Written problem -> Identify each line below containing the string "that" and copy it.

Given entries ->

━━━━

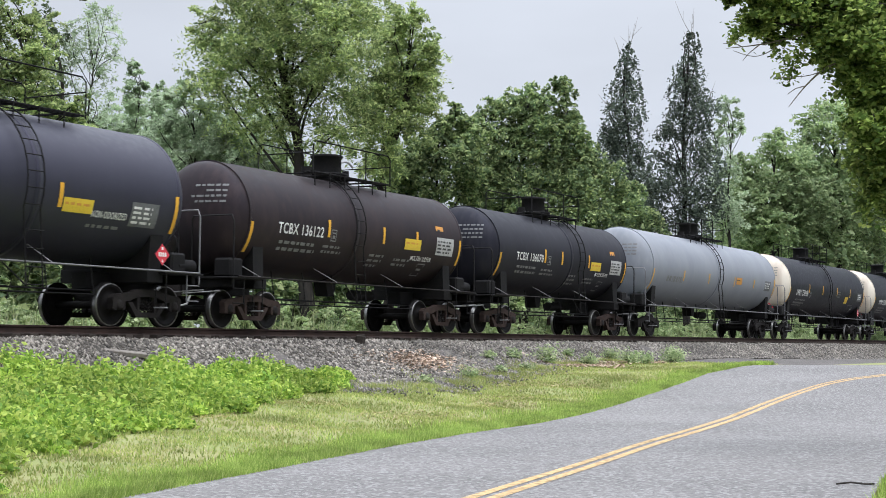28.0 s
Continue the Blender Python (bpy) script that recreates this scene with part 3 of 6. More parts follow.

━━━━

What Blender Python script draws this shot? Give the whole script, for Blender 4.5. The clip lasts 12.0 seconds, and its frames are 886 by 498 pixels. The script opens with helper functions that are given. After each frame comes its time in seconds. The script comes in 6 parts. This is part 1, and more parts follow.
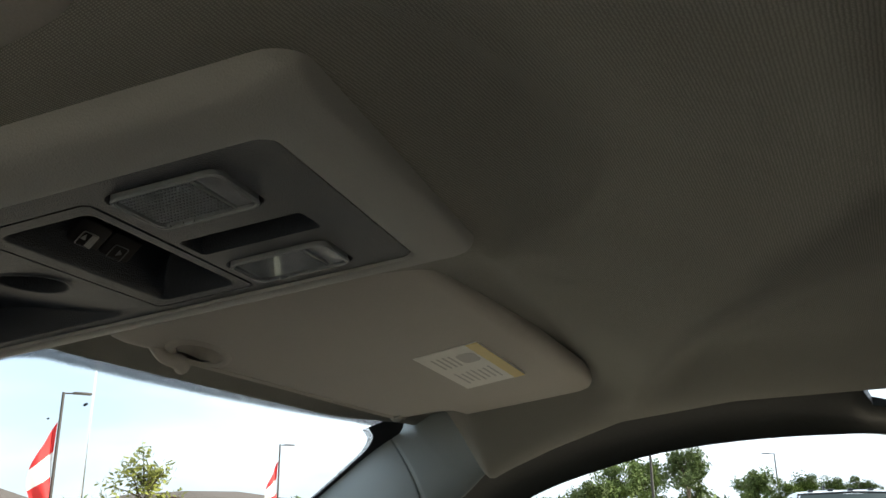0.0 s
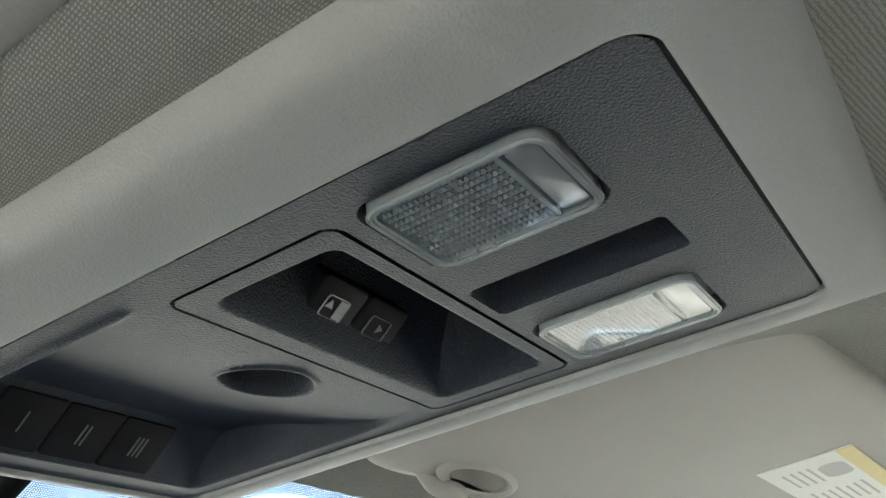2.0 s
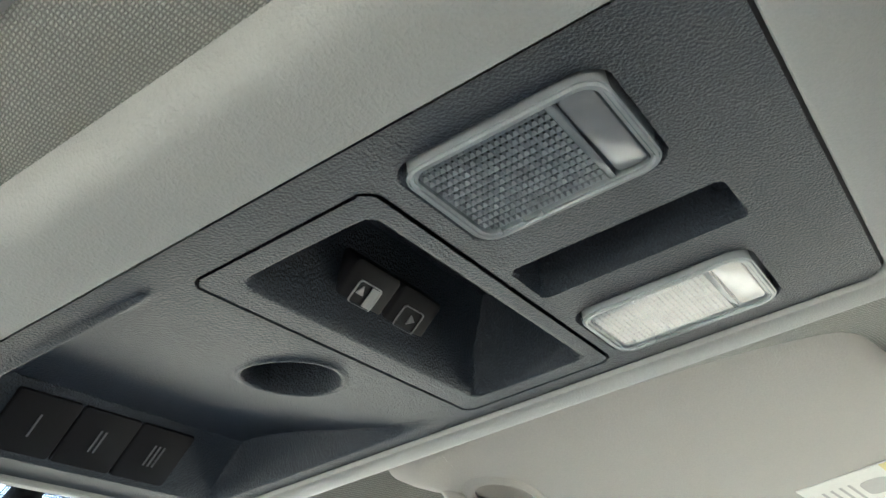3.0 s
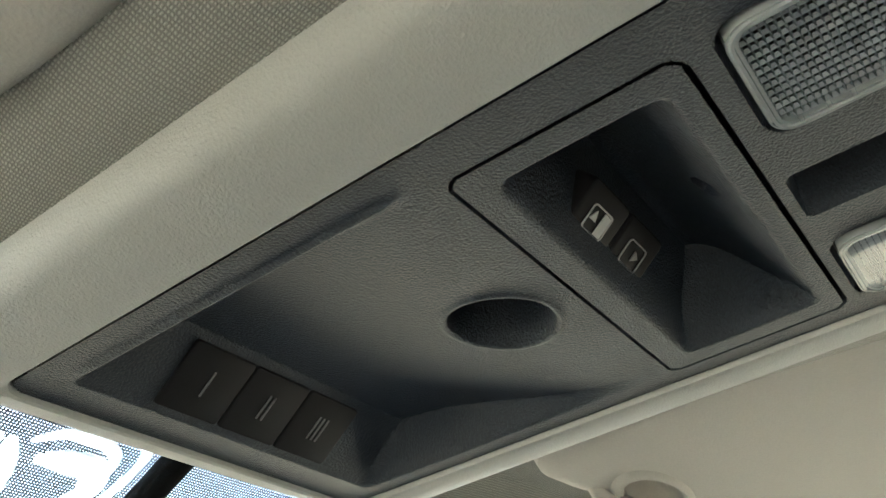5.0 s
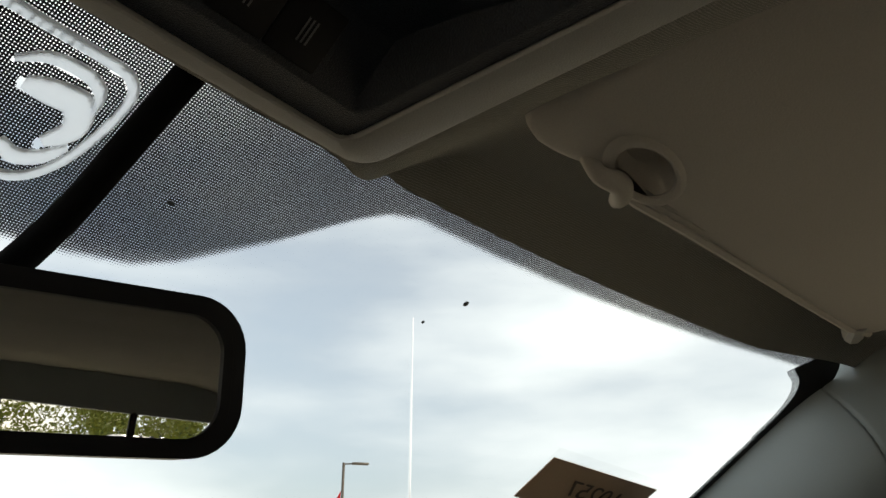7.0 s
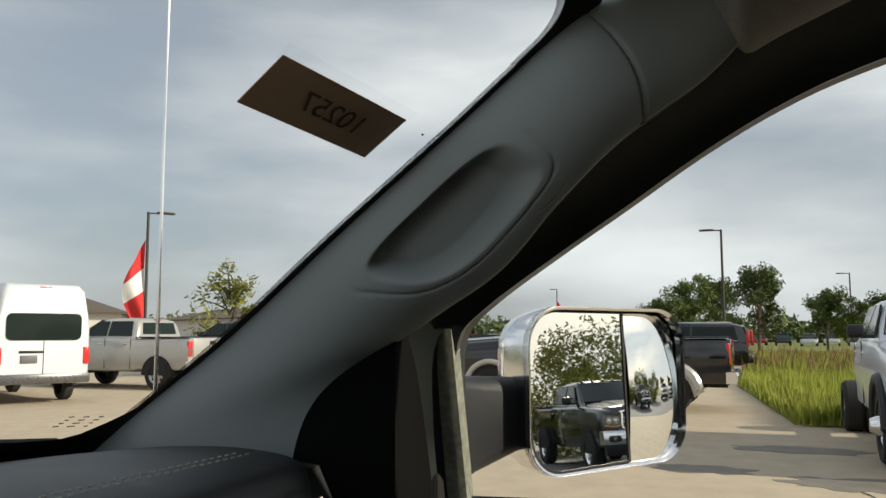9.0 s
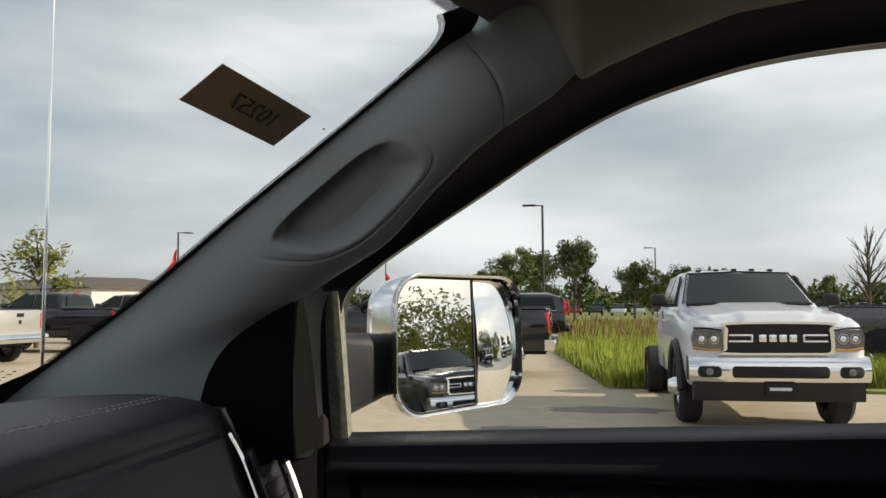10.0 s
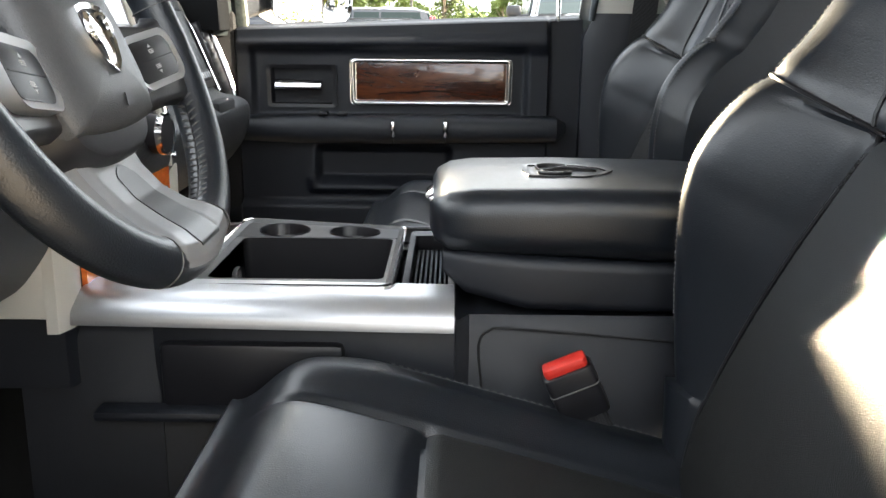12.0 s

━━━━

In response ->
Continue the Blender Python (bpy) script that recreates this scene with part 3 of 6. More parts follow.
What Blender Python script draws this shot? Give the whole script, for Blender 4.5. The clip lasts 12.0 seconds, and its frames are 886 by 498 pixels. The script opens with helper functions that are given. After each frame comes its time in seconds. The script comes in 6 parts. This is part 1, and more parts follow.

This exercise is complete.